Achieving free and fair elections: some simple measures?

By IbukunOluwa Ijaopo & Onyi Ough

Nigerians will go to the polls on Saturday February 16th to elect their President after months of campaigning.  It is important that we get things right for this crucial aspect of Nigeria’s democracy. However there are several challenges that makes this difficult. They include the following:

Firstly, vote buying is a common practice in Nigeria. Political aspirants make it a point to visit poor communities during electioneering periods to offer food items and money. In return, they are obliged to vote for the electoral candidate. This is most common in rural areas where community members are susceptible to being enticed.  In Nigeria, efforts are being made by INEC, NOA, EFCC, ICPC and CSOs to increase awareness on this issue.  Step Up Nigeria, under its Catch Them Young initiative recently visited a school and observed that more than half of the class had a bit of understanding of vote buying because they had seen it on TV.
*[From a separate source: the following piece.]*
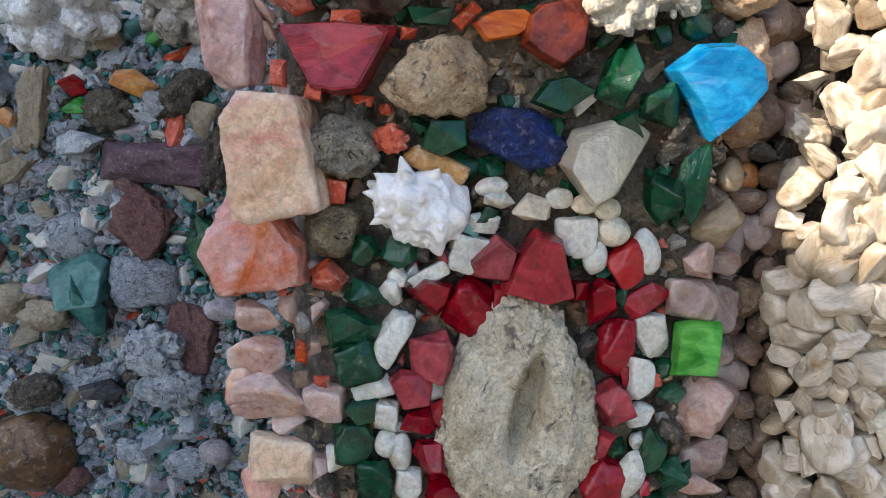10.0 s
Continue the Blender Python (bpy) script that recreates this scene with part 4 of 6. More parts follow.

Secondly, another challenge is that the middle-class Nigerians particularly the young rarely vote. They feel disconnected from the electoral process and do not believe that their votes will make a difference.  However, they make the loudest noise on social media platforms.  Yet, ironically if they were more engaged, they would have the power to demand that campaign promises are kept.

This issue points to the ineffectiveness the registration process. As at September 2018, the Independent National Electoral Commission (INEC) reported over 10 million uncollected PVCs.   Many have complained that is a stressful process to get registered to vote. The registration of under-aged citizens is another reported challenge.  Recently corps member gave an example of a principal in a secondary school in Katsina that had given few days off to students in forms 4-6 to get registered to vote. They were asked to go to a specific location and many of these students were under 18 and did not understand the implication of what they were asked to do.

To address some of these issues, we strongly recommend the following:

  • There should be reforms on campaign financing and audit on the use of these funds. We need to have more transparency on the source of campaign funds and how it is used.
  • Educating Nigerians on the dangers of vote buying early on and not just months to elections will be useful. The young people should also be targeted as part of the voter’s education campaign. If every Nigerian fully understands how powerful their votes are and how it could change the nation, maybe more people will participate in the electoral process.
  • Redesigning the registration process, ensuring that there are no queues or in the least short wait times for registration and voting. This will encourage the middle-class Nigerians to go and vote

If these measures can be tackled, Nigeria can achieve free and fair elections and produce credible leaders.